CODA run-control introduction

The run control component of the JLAB CODA data acquisition system is designed to play the supervisory role in the overall data production environment of the experiment. The run control system is designed to reflect the structure of CODA itself, thus it is composed of separate elements (components) that are likely to be implemented as separate processes running on different machines. This design consistent with the AFECS approach, providing distributed control application entities that collaborate dynamically to satisfy control objectives of the DAQ system. The architecture of the run control can be seen as a hierarchy of AFECS control agents, each with responsibility for a well defined component or part of the DAQ system (EB:Event Builder, ET:Event Transfer, ER:Event Recorder, ROC:Readout Controller, etc.). The AFECS agent encapsulates control/monitoring algorithms, as well as external interface details of the real world component. This provides significant advantages, namely clear separation of the control and application layers of the component, and seamless integration of legacy software components into the run control environment. The agent state is the simplified external view of the current working condition of the CODA component or slow control component of the data production system, under its responsibility. Each agent is capable of receiving control messages from other agents or the outside world. These messages can cause an agent to execute actions which potentially will change the visible state or monitor the state of the component. The agents are organized into a hierarchical tree structures that reflect the basic organization of the DAQ system itself. An agent in the control tree can have only one supervisor agent and can supervise many other agents. At the top of the tree is a single agent, which represents the overall state of the entire online system. Every agent under supervisor agent represents one of the major elements of the CODA data acquisition system.Obviously an agent of a sub-system itself can be a supervisor of the agents responsible for individual sub-components. The distributed nature of the run control system allows for grouping of agents into specialized virtual clusters or domains.
The agents in the hierarchical tree transmit messages between themselves to exchange control commands and status information. In the basic scenario a human operator sends control commands through the graphical interface(GUI) to the supervisor agent, which forwards them to the sub-system agents, who in turn forward them to component representing agents and so on.
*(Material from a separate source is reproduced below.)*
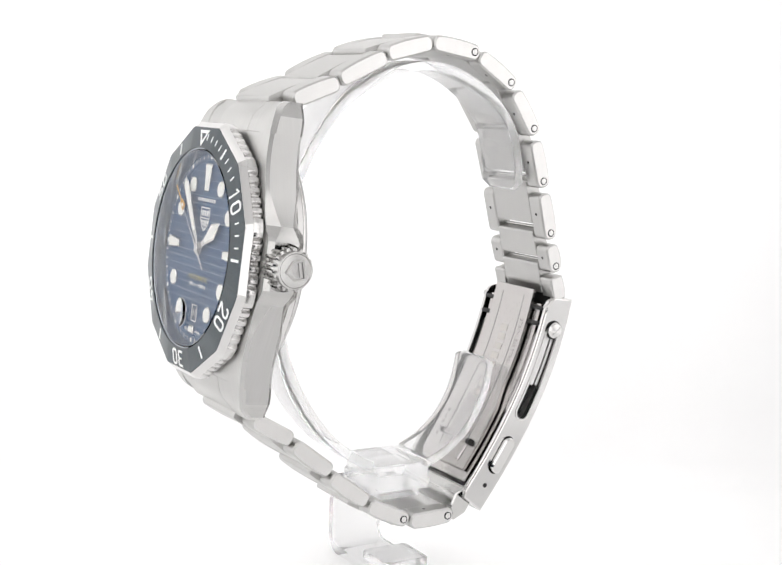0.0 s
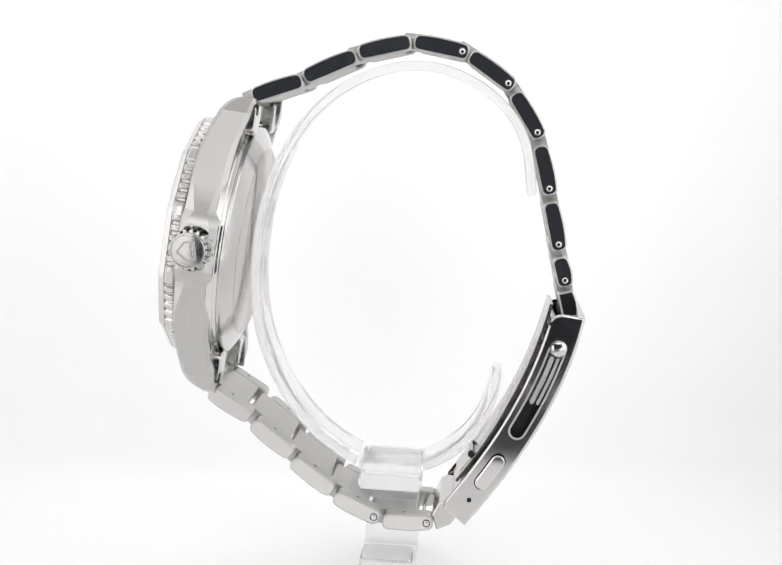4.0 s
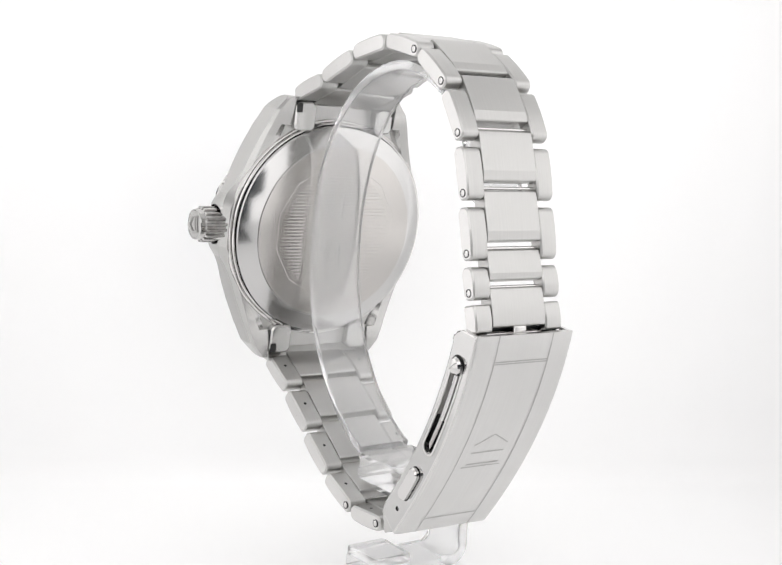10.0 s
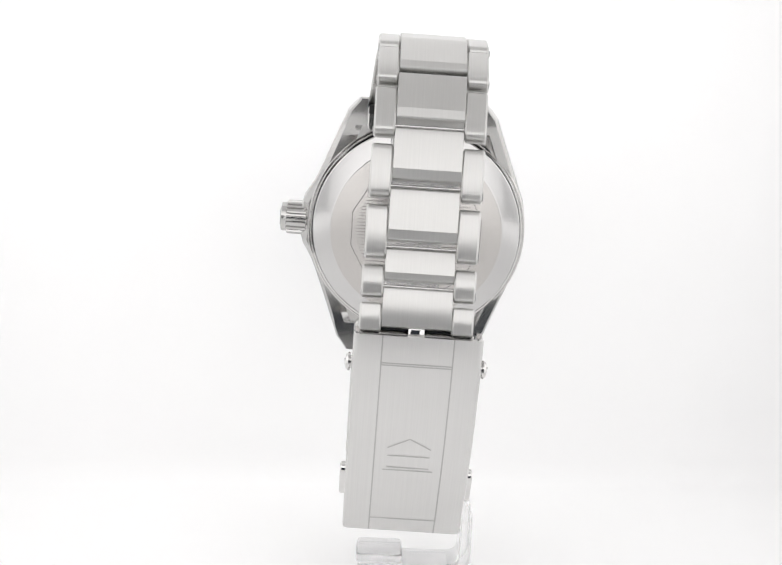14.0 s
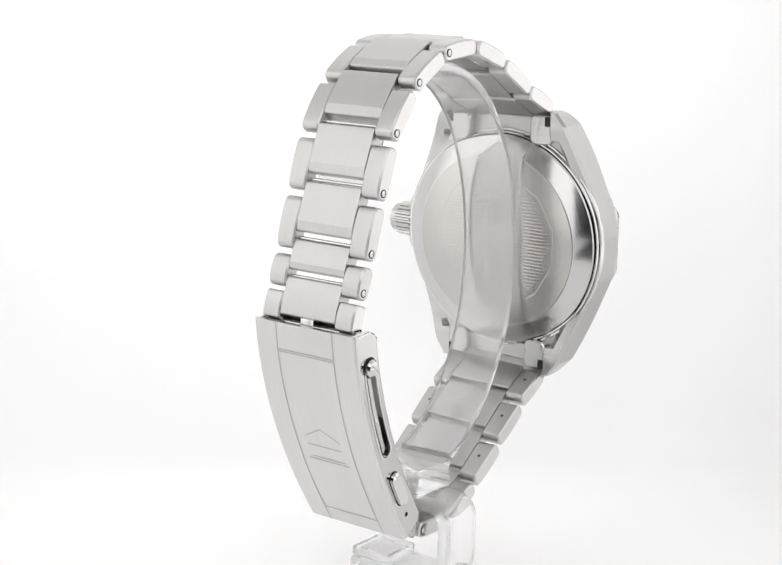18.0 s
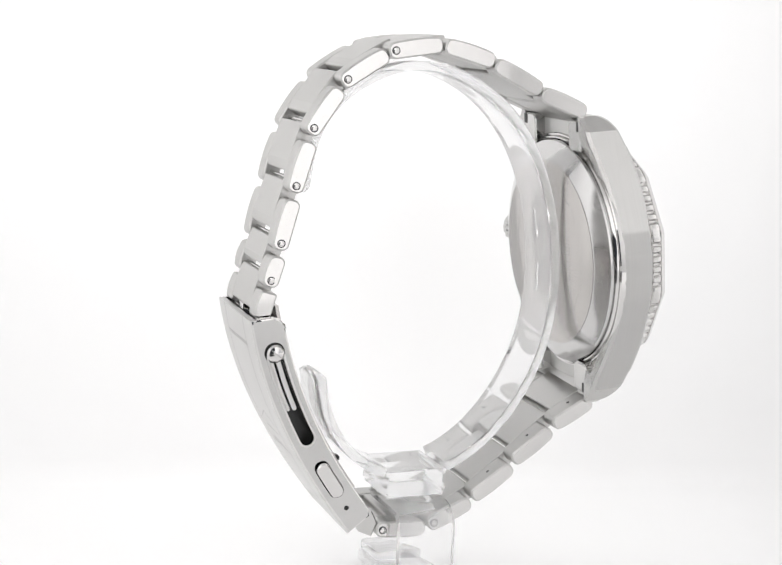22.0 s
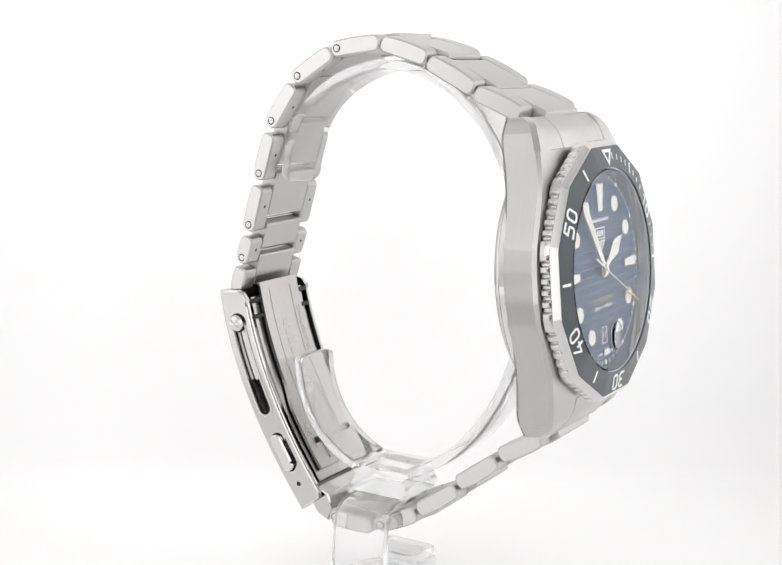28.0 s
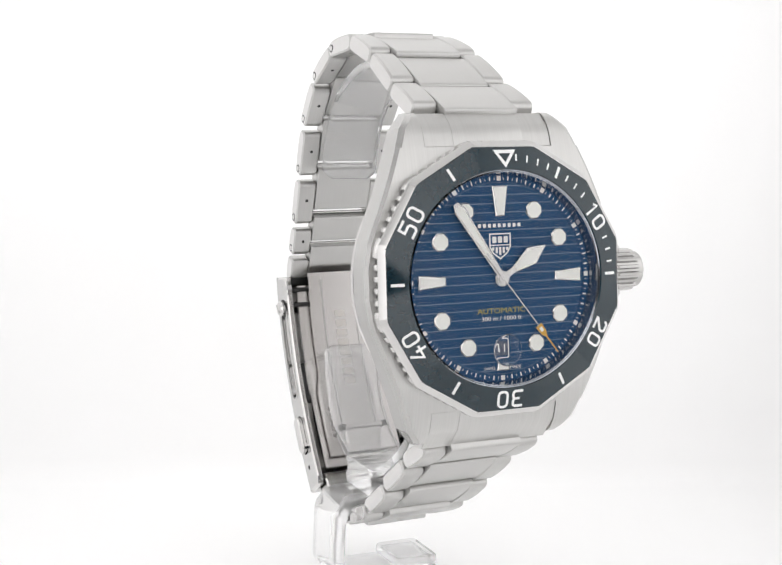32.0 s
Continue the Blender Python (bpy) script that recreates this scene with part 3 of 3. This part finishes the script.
# ---- the bracelet ----
# ends of each link's flank pieces (y, z), from the twelve o'clock side over the top and down to the clasp
UPPER = [((-27.2, 24.4), (-19.0, 27.4)), ((-18.4, 28.0), (-9.9, 32.0)), ((-9.2, 32.6), (-0.6, 34.8)), ((0.3, 34.9), (9.4, 33.4)), ((10.0, 32.9), (17.4, 28.0)),
         ((17.9, 26.7), (22.6, 19.6)), ((22.7, 17.9), (24.95, 9.9)), ((25.1, 8.3), (27.1, 0.3)), ((27.2, -1.2), (28.6, -5.9)), ((28.6, -7.2), (29.7, -11.2))]
# and from the six o'clock side down to the clasp
LOWER = [((-33.2, -28.4), (-26.2, -32.5)), ((-25.4, -33.7), (-18.5, -38.9)), ((-18.0, -40.2), (-10.9, -45.3)), ((-10.2, -46.3), (-2.3, -49.9)), ((-1.4, -50.3), (7.3, -50.1))]


def crowned(loop, n, bulge, facet=False):
    """A rounded loop whose outer side is slightly arched, or flat with a slanting facet at its far end."""
    a, b = loop[n], loop[n + 1]
    arch = []
    if facet:
        rows = [(0.17, bulge), (0.6, bulge * 0.8), (0.9, bulge * 0.3)]
        arch = [(a[0] + (b[0] - a[0]) * t, a[1] + (b[1] - a[1]) * t + r) for t, r in rows]
    for i in range(1, 10) if not facet else ():
        t = i / 10
        arch.append((a[0] + (b[0] - a[0]) * t, a[1] + (b[1] - a[1]) * t + bulge * 4 * t * (1 - t)))
    return loop[:n + 1] + arch + loop[n + 1:]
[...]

The result of the control directives are sent back up the tree so that the human operator is made aware of any changes in the state of the system. Any agent in the hierarchy can either perform some actions on the commands or return results of the commands it receives.

 
The CODA DAQ system includes a run-control facility consisting of a back-end run control supervisor and a front-end graphical operator display that connects to the supervisor and controls its operation. The supervisor in turn controls operation of the many CODA components that participate in the run. The latter are defined in run configuration files that the operator chooses at startup. The gui presents the operator with a choice of possible actions that depend on the current state of the run. The supervisor translates the operator choice into appropriate commands to the individual components. Alternatively, limited communication with the supervisor can be performed via command-line scripts.
The supervisor in addition monitors the health and operation of the CODA components and warns the operator or pauses the run if problems are detected.
Users can customize run control operation in a number of ways. The configuration file can specify user-written scripts or processes that get invoked or started at specific points in the run control state machine. These can be as simple as a script that makes an entry in a database at particular transition point, or as sophisticated as a complete state machine for a detector component that responds to run control state transitions and communicates with the run control supervisor (e.g. a HV control state machine).
Finally, a run scheduler component can automate a series of runs with user-specified scripts run between them that change detector parameters, ideal for automating calibration runs.